Hit the link for the lowdown on their personal faves of 2008.

Kimber Lanning
Owner, Stinkweeds Record Exchange and Modified Arts

1. Elbow
The Seldom Seen Kid
"Singer Guy Garvey sounds a bit like Peter Gabriel, and even though they sound painfully English, Elbow stand apart from all the current pack of British bands (Keane, Coldplay, etc.) simply because they aren't afraid to break molds. This record is bold and creative and flows seamlessly from high highs to low lows. With tiny bits of Polynesian flair, flamenco guitar sounds, strings, and noise, Elbow makes a record like no one else."

2. Bon Iver
For Emma, Forever Ago
Even though singer Justin Vernon released this himself in 2007, I still think it merits a mention here since it was impossible to find until Jagjaguwar picked it up. I first heard about this from a customer who was so excited about it he drove from Flagstaff to pick it up.

3. Fleet Foxes
(Sub Pop)
This record, even though it's going to be on everyone's list, is just so deserving [that] I couldn't help but add it to mine. Who can ignore [five-part] harmonies with big fluffy recordings I haven't heard since the first My Morning Jacket record.

4. Nada Surf
No one playing today writes a better three minute pop song. Period. It's all there, the catchy melodies, the harmonies, the perfect can't ignore them, they will creep into your mind and take hold.

5. Crooked Fingers
(Constant Artists)
Eric Bachmann is one of those subtly creative guys that never fails to deliver a good record. Only this time, he invited a ton of friends and released a great record. With horns and strings and big-sounding drum production, Bachman takes his craft to a whole new level.
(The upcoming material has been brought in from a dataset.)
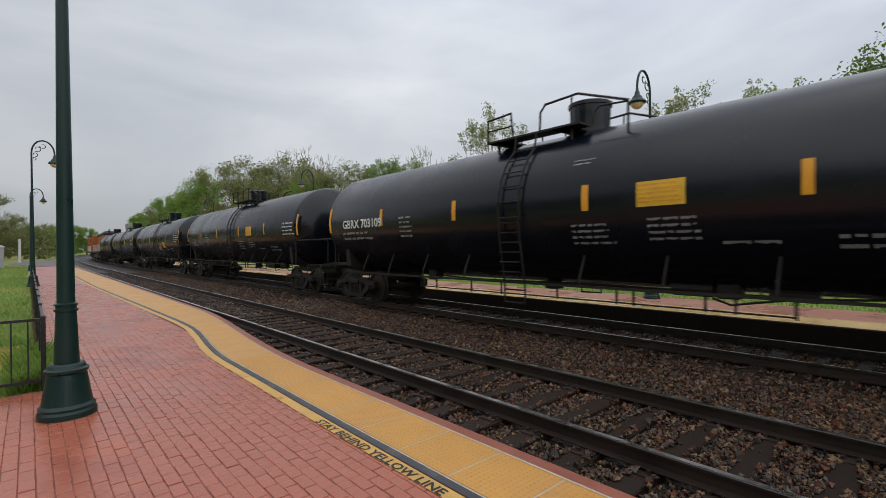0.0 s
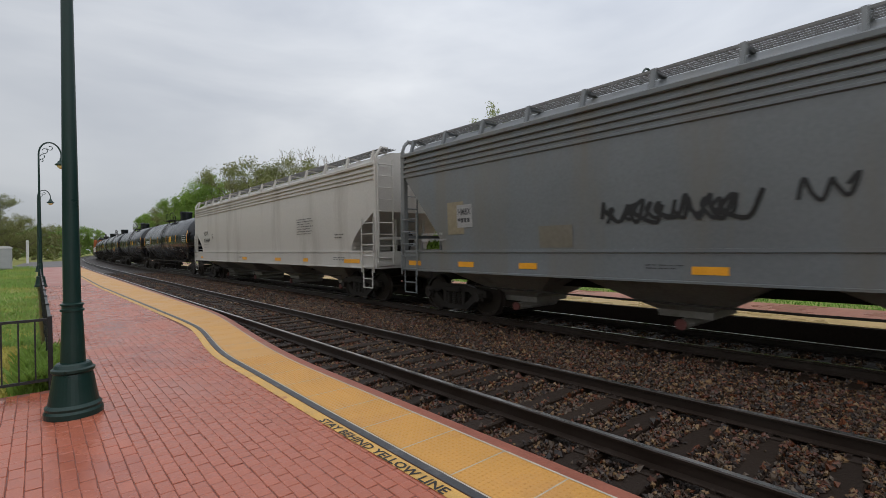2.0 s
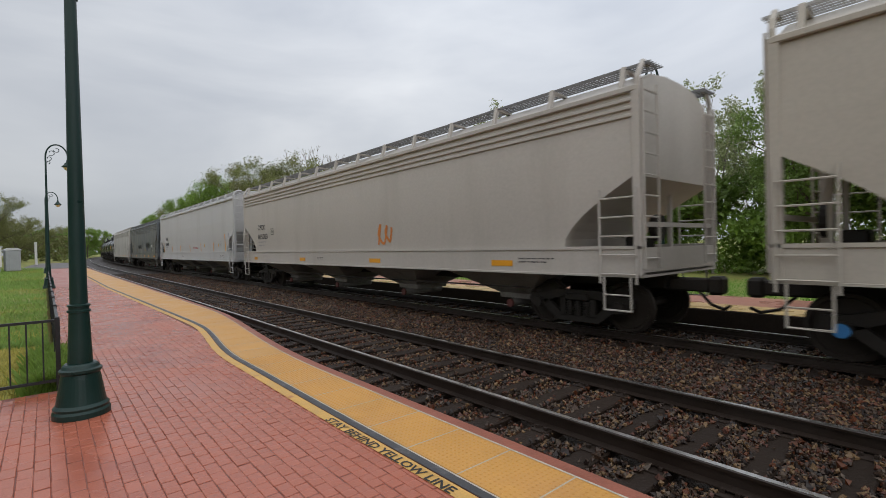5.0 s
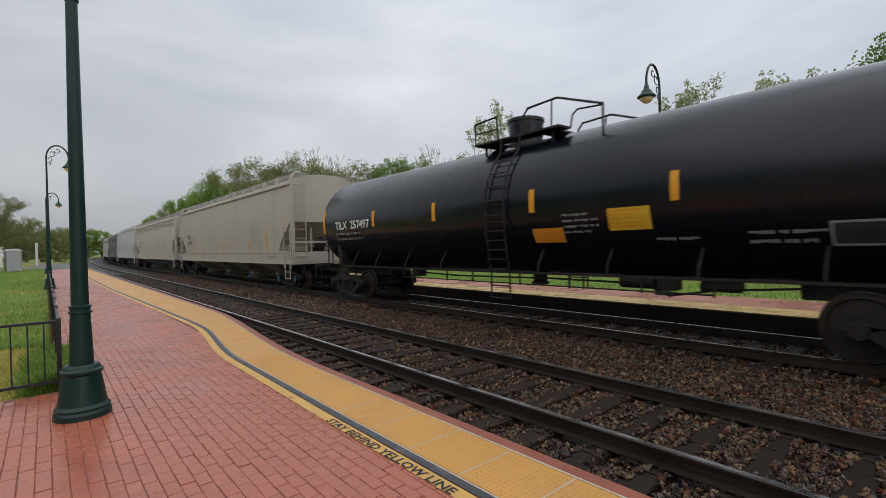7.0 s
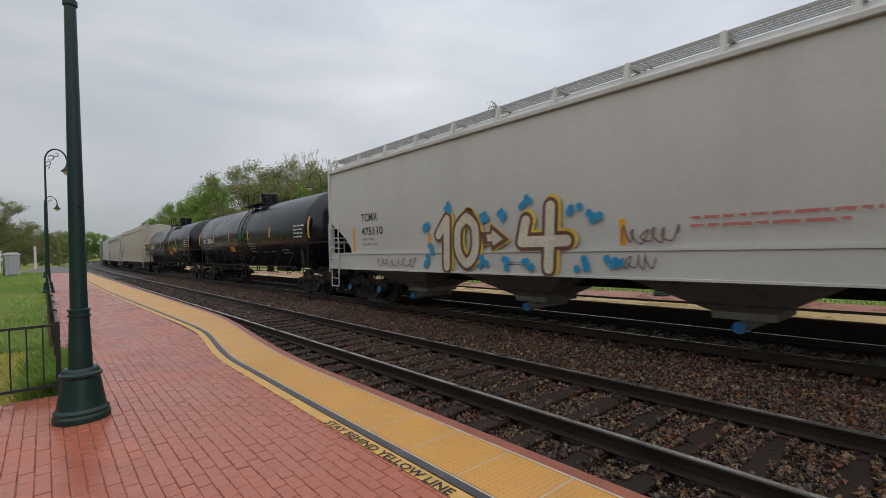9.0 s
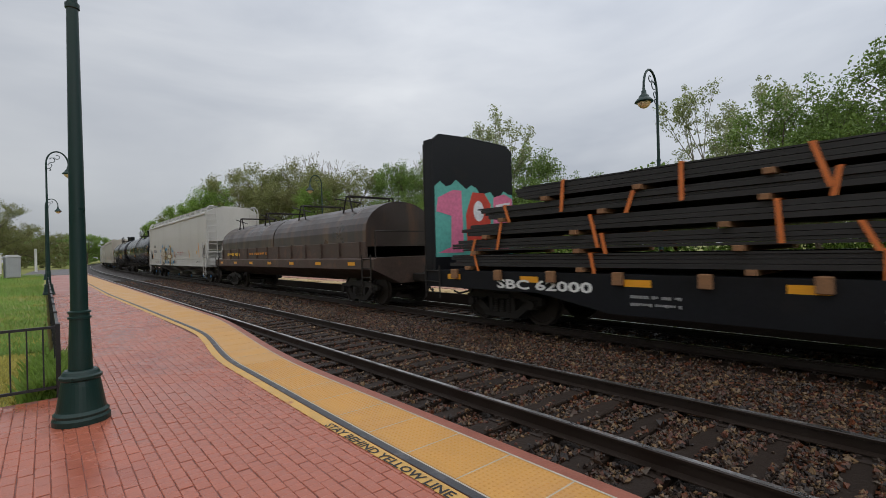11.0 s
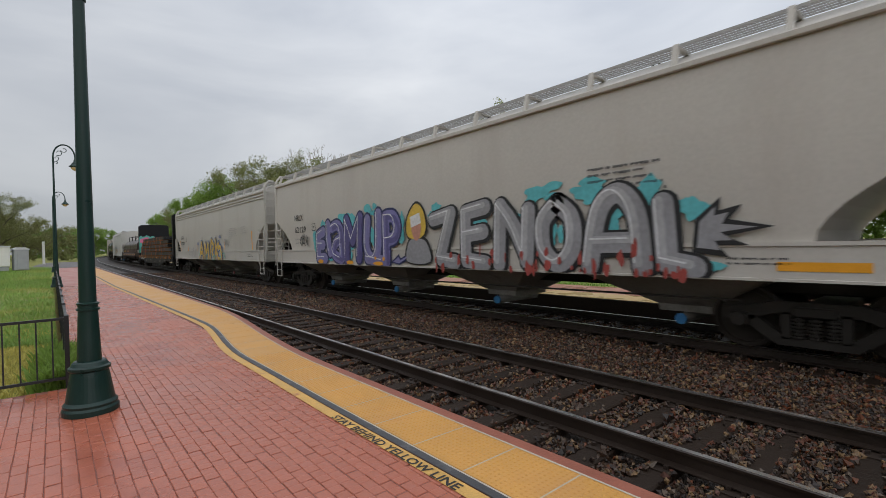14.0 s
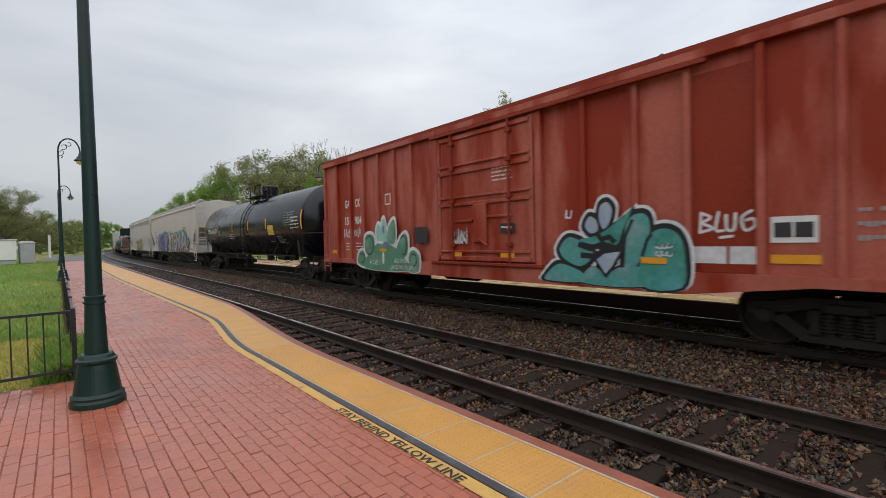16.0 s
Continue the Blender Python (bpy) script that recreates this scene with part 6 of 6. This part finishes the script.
def motions():
    """The whole train rolls along the far track at an even speed; its wheels turn."""
    for car, uc in CARS:
        rows = []
        for i in range(33):
            t = i * 0.5
            s = uc + SPEED * t
            rows.append((t, Matrix.Translation(on_line(s, TRACK_FAR, 0.010)) @ pose(0, 0, 0, 0, 0, heading(s))))
        walk(car, rows)
    turn = math.degrees(SPEED / FPS / 0.457)
    spins = [(i / FPS, -turn * i) for i in range(round(16 * FPS) + 1)]
    for w, dy in WHEELS:
        walk(w, [(t, pose(0, dy, 0.457, a % 360.0, 0, 0)) for t, a in spins])


# ---- brick paving, tile by tile ----
def brick_mesh(lx, ly):
    b = bmesh.new()
    box(b, -lx / 2, lx / 2, -ly / 2, ly / 2, -0.05, 0.0)
    es = [e for e in b.edges if all(v.co.z > -0.01 for v in e.verts)]
    bmesh.ops.bevel(b, geom=es, offset=0.004, segments=1, affect="EDGES")
    me = bpy.data.meshes.new("brick")
    b.to_mesh(me)
    b.free()
    me.materials.append(M_BRICK)
    return me


BRICK = brick_mesh(0.0955, 0.1905)
random.seed(8)
rest_v, rest_f = [], []
bv = [v.co.copy() for v in BRICK.vertices]
bf = [tuple(p.vertices) for p in BRICK.polygons]
picked = 0
for row in range(-62, 23):
    x = 0.15 + row * 0.1
    y = -1.5 + (0.1 if row % 2 else 0.0)
    end = 30.0 if x > 0.1 else 7.38
    while y < end:
        if x + 0.05 < line_in(y) + (0.135 if y < 30 else 0) - 0.004:
            dz = -0.003 + random.uniform(-0.0028, 0.0024)
            tilt = random.uniform(-0.012, 0.012), random.uniform(-0.014, 0.014)
            jx, jy = random.uniform(-0.0022, 0.0022), random.uniform(-0.004, 0.004)
            if picked < 300 and 0.6 < x < 2.2 and 2.2 < y < 6.0:
                o = new("brick", BRICK)
                o.parent = platform
                o.matrix_basis = Matrix.LocRotScale((x + jx, y + jy, dz), Euler((tilt[0], tilt[1], random.uniform(-0.01, 0.01))), None)
                picked += 1
            else:
                k = len(rest_v)
                rest_v += [(x + jx + v.x, y + jy + v.y, dz + v.z + tilt[0] * v.y - tilt[1] * v.x) for v in bv]
                rest_f += [tuple(i + k for i in f) for f in bf]
        y += 0.2
tagged(mesh_part("bricks", rest_v, rest_f, M_BRICK, platform), "red brick pavers in running bond", kind="stuff")


def tile(y0, y1, domes):
    """One yellow warning tile, with its rows of low domes where they can be told apart."""
    b = bmesh.new()
    g = 0.004
    low = [(tactile_in(y0) + g, y0 + g), (tactile_out(y0) - g, y0 + g), (tactile_out(y1) - g, y1 - g), (tactile_in(y1) + g, y1 - g)]
    top = [b.verts.new((x, y, 0.0)) for x, y in low]
    bot = [b.verts.new((x, y, -0.04)) for x, y in low]
    b.faces.new(top)
    for i in range(4):
        b.faces.new((bot[i], bot[(i + 1) % 4], top[(i + 1) % 4], top[i]))
    if domes:
        n = 13
        for i in range(n):
            for j in range(n):
                fy = y0 + (y1 - y0) * (j + 0.5) / n
                a, c = tactile_in(fy) + 0.015, tactile_out(fy) - 0.015
                fx = a + (c - a) * (i + 0.5) / n
                r0, r1 = 0.0125, 0.007
                lo = [b.verts.new((fx + r0 * math.cos(1.0472 * q), fy + r0 * math.sin(1.0472 * q), 0.0005)) for q in range(6)]
                hi = [b.verts.new((fx + r1 * math.cos(1.0472 * q), fy + r1 * math.sin(1.0472 * q), 0.006)) for q in range(6)]
                for q in range(6):
                    b.faces.new((lo[q], lo[(q + 1) % 6], hi[(q + 1) % 6], hi[q]))
                b.faces.new(hi)
    return part("tactile_tile", b, M_TACTILE, platform)


y = 1.93 - 0.61 * 4
while y < PLAT_END - 0.7:
    tile(y, y + 0.61, y < 7)
    if y < 9:
        mesh_part("joint", [(tactile_in(y) + 0.002, y - 0.0065, 0.0012), (tactile_out(y) - 0.002, y - 0.0065, 0.0012), (tactile_out(y) - 0.002, y + 0.0065, 0.0012), (tactile_in(y) + 0.002, y + 0.0065, 0.0012)],
                  [(0, 1, 2, 3)], M_WHITE_SEAL, platform)
    y += 0.61


motions()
(* Lanning's choices are excerpted from the Stinkweeds: The Best of 2008 booklet, which you can pick for free at the store.)


Steve Wiley
Co-owner, Hoodlums Music & Movies

1. Roy Hargrove Quintet
"My favorite jazz CD of the year, and the new release I have played the most at our new store. By the end of track one...someone is asking 'What is this?'"

2. Mudcrutch
(Warner Bros.)
"You have to love this whole project in general. The original band before the Heartbreakers comes together again and puts together a great album in 10 days. The inscription on the inside of the CD says it all: 'Friends, musicians, and love contribute to the process... and some great music came out.' The live EP is a nice companion piece as well."

3. James Hunter
The Hard Way
(Hear Music)
"A fantastic follow-up to 2006's People Gonna Talk by singer/guitarist James Hunter. Blue-eyed soul at its finest... this music will keep your toes tappin'."

4. Charlie Hunter
Baboon Strength
"I've always loved Charlie in all his various groups, and this effort sounds as strong and interesting as ever."

5. Taj Mahal
(Heads Up)
"While it is impossible to sell a new Taj Mahal to a customer without first selling them Taj Mahal and Natch'l Blues from 1968 - it isn't hard to sell this album to Taj fans. This is a damn good album from the eclectic Blues master...which is a pretty amazing thing forty years later."


T.J. Jordan
Owner, Revolver Records

1. Lindsey Buckingham
Gift of Screws
Great songs, great production, great guitar playing. I can't believe he's 60 and sound this young. Get it on 180 gram vinyl - comes with a free "audiophile" CD!

2. Brian Wilson
That Lucky Old Sun
"Another great album by the Beach Boys legend. This time, it's a concept album ode to California."

3. Fleet Foxes
(Sub Pop)
"One of the better new bands to come along in recent years. This Baroque-Pop Seattle band had me at "sounds like the Beach Boys."

4. Bob Dylan
Tell Tale Signs: The Bootleg Series Vol. 8
"Even Dylan's throwaways are better than most songwriter's keepers. Need proof? Get this album."

5. Ryan Adams
(Lost Highway)
"How many good songs can this guy write? Another great slice of modern folk-rock."